◆ What is expected ◆
Each entry must be given again exactly; images do not belong in the copy.

[Entries with animation source code]
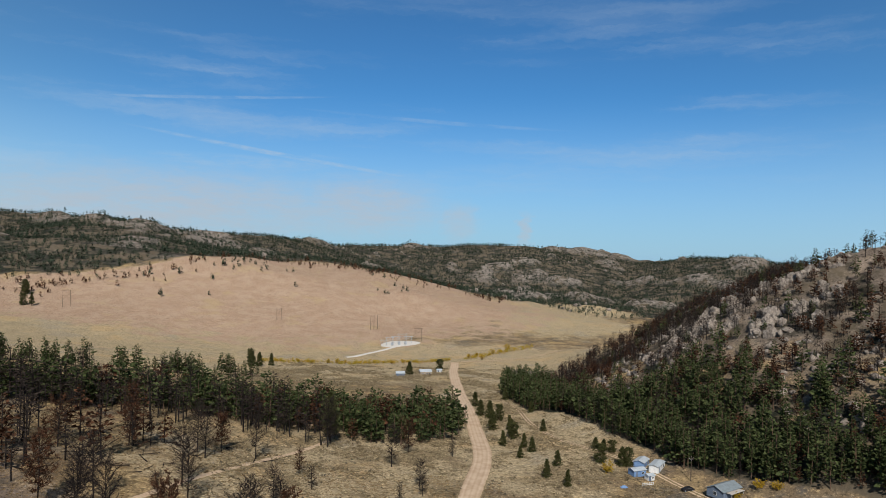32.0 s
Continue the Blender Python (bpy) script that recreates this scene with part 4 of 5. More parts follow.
HOLLOW = [(262, 250), (272, 285), (330, 330), (440, 390), (410, 290), (403, 235), (440, 195), (476, 150), (425, 162), (384, 198), (338, 220), (318, 240), (300, 262), (272, 238)]


def within(corners, x, y):
    """1 inside the outline."""
    inside = np.zeros(len(x), bool)
    for (ax, ay), (bx, by) in zip(corners, corners[1:] + corners[:1]):
        crosses = (ay > y) != (by > y)
        inside ^= crosses & (x < (bx - ax) * (y - ay) / (by - ay + 1e-9) + ax)
    return inside * 1.0


stand("hollow_burnt_woods", "dark burnt grove in the hollow above the meadow", 170, (255, 480, 145, 395), lambda x, y: within(HOLLOW, x, y), far_burnt, 29, tall=1.45)
stand("hollow_scorched_woods", "brown scorched pines in the hollow", 95, (255, 480, 145, 395), lambda x, y: within(HOLLOW, x, y), far_rusty, 30, tall=1.4)
stand("hollow_pines", "few green pines among the scorched grove", 22, (262, 345, 225, 330), lambda x, y: within(HOLLOW, x, y), far_pine, 31, tall=1.4)
belt = lambda x, y: np.clip(1.3 - np.abs(y - np.interp(x, [225, 250, 275, 300, 340, 400, 470, 560], [-155, -130, -100, -75, -66, -62, -20, 0])) / np.where(x > 400, 36, 44), 0, 1)  # noqa: E731
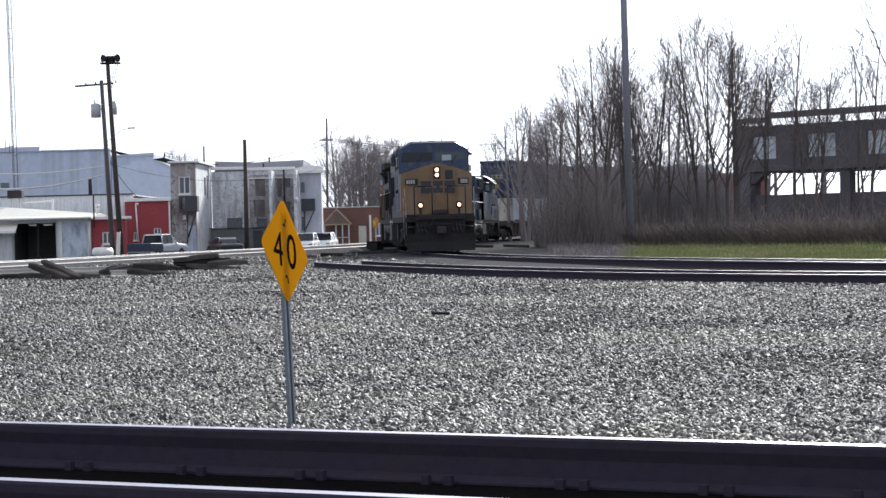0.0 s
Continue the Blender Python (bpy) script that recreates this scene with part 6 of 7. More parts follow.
# big metal building behind everything
b = thing("metal_building", "large blue-grey metal-clad industrial building", "building")
shell(b, M_bluemetal, -75, -38.9, 230, 262, G, 11.15)
part("roof", Shape().box(-75, -38.9, 230.3, 261.7, 10.8, 11.1), M_roofgrey, b)
part("parapet", Shape().prism([(-75, 229.8, 11.1), (-47.2, 229.8, 11.1), (-47.2, 229.8, 11.66), (-75, 229.8, 11.5)], (0, 0.3, 0)), M_bluemetal, b)
part("parapet", Shape().prism([(-45.6, 229.8, 11.1), (-38.9, 229.8, 11.1), (-38.9, 229.8, 11.26), (-45.6, 229.8, 11.20)], (0, 0.3, 0)), M_bluemetal, b)
part("eave_trim", Shape().box(-47.1, -44.9, 229.75, 230.1, 11.16, 11.24), M_trim, b)
for i in range(24):
    part("siding_rib", Shape().box(-74 + i * 1.5, -73.96 + i * 1.5, 229.96, 230.0, G, 11.1), M_bluemetal, b)
part("small_window", Shape().box(-51.9, -50.9, 229.9, 230.0, 6.7, 7.5), M_winglass, b)
b = thing("metal_annex", "lower blue-grey metal-clad annex with a stepped pale gable", "building")
shell(b, M_bluemetal, -38.85, -33.85, 230.6, 262, G, 10.45)
part("parapet", Shape().prism([(-38.85, 230.5, 10.3), (-33.85, 230.5, 10.3), (-33.85, 230.5, 10.67), (-38.85, 230.5, 10.46)], (0, 0.2, 0)), M_bluemetal, b)
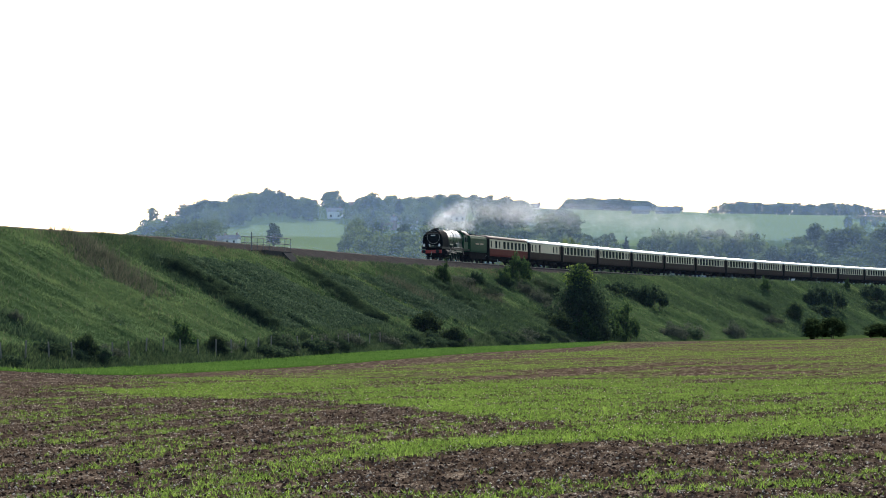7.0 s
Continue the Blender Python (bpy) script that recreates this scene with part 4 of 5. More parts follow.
def build_coach(name, length, lower, upper, roof, label, windows, doors=(), vents=5):
    """A bogie coach, x forward. windows: (centre, width, z0, z1)."""
    e = thing(name, pose(0, 0, 0), label, "railway coach", "coaches of the train")
    L = length / 2 - 0.42
    W = 1.36
    bm = bmesh.new()
    loft(bm, [[(x, -W + 0.06, 1.02), (x, -W, 1.2), (x, -W - 0.02, 1.98), (x, W + 0.02, 1.98), (x, W, 1.2), (x, W - 0.06, 1.02)] for x in (L, -L)])
    part("lower_body", bm, lower, e)
    bm = bmesh.new()
    loft(bm, [[(x, -W - 0.02, 1.98), (x, -W + 0.02, 3.27), (x, -W + 0.1, 3.33), (x, W - 0.1, 3.33), (x, W - 0.02, 3.27), (x, W + 0.02, 1.98)] for x in (L, -L)])
    part("upper_body", bm, upper, e)
    bm = bmesh.new()
    arc = [(W * 1.015 * math.sin(a), 3.27 + 0.51 * math.cos(a) ** 0.8 if math.cos(a) > 0 else 3.27) for a in [radians(-90 + 180 * i / 16) for i in range(17)]]
    rings = [(L + 0.06, 0.82, 0.97), (L - 0.25, 0.97, 0.995), (L - 0.7, 1, 1), (-L + 0.7, 1, 1), (-L + 0.25, 0.97, 0.995), (-L - 0.06, 0.82, 0.97)]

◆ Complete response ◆
32.0 s
Continue the Blender Python (bpy) script that recreates this scene with part 4 of 5. More parts follow.
HOLLOW = [(262, 250), (272, 285), (330, 330), (440, 390), (410, 290), (403, 235), (440, 195), (476, 150), (425, 162), (384, 198), (338, 220), (318, 240), (300, 262), (272, 238)]


def within(corners, x, y):
    """1 inside the outline."""
    inside = np.zeros(len(x), bool)
    for (ax, ay), (bx, by) in zip(corners, corners[1:] + corners[:1]):
        crosses = (ay > y) != (by > y)
        inside ^= crosses & (x < (bx - ax) * (y - ay) / (by - ay + 1e-9) + ax)
    return inside * 1.0


stand("hollow_burnt_woods", "dark burnt grove in the hollow above the meadow", 170, (255, 480, 145, 395), lambda x, y: within(HOLLOW, x, y), far_burnt, 29, tall=1.45)
stand("hollow_scorched_woods", "brown scorched pines in the hollow", 95, (255, 480, 145, 395), lambda x, y: within(HOLLOW, x, y), far_rusty, 30, tall=1.4)
stand("hollow_pines", "few green pines among the scorched grove", 22, (262, 345, 225, 330), lambda x, y: within(HOLLOW, x, y), far_pine, 31, tall=1.4)
belt = lambda x, y: np.clip(1.3 - np.abs(y - np.interp(x, [225, 250, 275, 300, 340, 400, 470, 560], [-155, -130, -100, -75, -66, -62, -20, 0])) / np.where(x > 400, 36, 44), 0, 1)  # noqa: E731
0.0 s
Continue the Blender Python (bpy) script that recreates this scene with part 6 of 7. More parts follow.
# big metal building behind everything
b = thing("metal_building", "large blue-grey metal-clad industrial building", "building")
shell(b, M_bluemetal, -75, -38.9, 230, 262, G, 11.15)
part("roof", Shape().box(-75, -38.9, 230.3, 261.7, 10.8, 11.1), M_roofgrey, b)
part("parapet", Shape().prism([(-75, 229.8, 11.1), (-47.2, 229.8, 11.1), (-47.2, 229.8, 11.66), (-75, 229.8, 11.5)], (0, 0.3, 0)), M_bluemetal, b)
part("parapet", Shape().prism([(-45.6, 229.8, 11.1), (-38.9, 229.8, 11.1), (-38.9, 229.8, 11.26), (-45.6, 229.8, 11.20)], (0, 0.3, 0)), M_bluemetal, b)
part("eave_trim", Shape().box(-47.1, -44.9, 229.75, 230.1, 11.16, 11.24), M_trim, b)
for i in range(24):
    part("siding_rib", Shape().box(-74 + i * 1.5, -73.96 + i * 1.5, 229.96, 230.0, G, 11.1), M_bluemetal, b)
part("small_window", Shape().box(-51.9, -50.9, 229.9, 230.0, 6.7, 7.5), M_winglass, b)
b = thing("metal_annex", "lower blue-grey metal-clad annex with a stepped pale gable", "building")
shell(b, M_bluemetal, -38.85, -33.85, 230.6, 262, G, 10.45)
part("parapet", Shape().prism([(-38.85, 230.5, 10.3), (-33.85, 230.5, 10.3), (-33.85, 230.5, 10.67), (-38.85, 230.5, 10.46)], (0, 0.2, 0)), M_bluemetal, b)
7.0 s
Continue the Blender Python (bpy) script that recreates this scene with part 4 of 5. More parts follow.
def build_coach(name, length, lower, upper, roof, label, windows, doors=(), vents=5):
    """A bogie coach, x forward. windows: (centre, width, z0, z1)."""
    e = thing(name, pose(0, 0, 0), label, "railway coach", "coaches of the train")
    L = length / 2 - 0.42
    W = 1.36
    bm = bmesh.new()
    loft(bm, [[(x, -W + 0.06, 1.02), (x, -W, 1.2), (x, -W - 0.02, 1.98), (x, W + 0.02, 1.98), (x, W, 1.2), (x, W - 0.06, 1.02)] for x in (L, -L)])
    part("lower_body", bm, lower, e)
    bm = bmesh.new()
    loft(bm, [[(x, -W - 0.02, 1.98), (x, -W + 0.02, 3.27), (x, -W + 0.1, 3.33), (x, W - 0.1, 3.33), (x, W - 0.02, 3.27), (x, W + 0.02, 1.98)] for x in (L, -L)])
    part("upper_body", bm, upper, e)
    bm = bmesh.new()
    arc = [(W * 1.015 * math.sin(a), 3.27 + 0.51 * math.cos(a) ** 0.8 if math.cos(a) > 0 else 3.27) for a in [radians(-90 + 180 * i / 16) for i in range(17)]]
    rings = [(L + 0.06, 0.82, 0.97), (L - 0.25, 0.97, 0.995), (L - 0.7, 1, 1), (-L + 0.7, 1, 1), (-L + 0.25, 0.97, 0.995), (-L - 0.06, 0.82, 0.97)]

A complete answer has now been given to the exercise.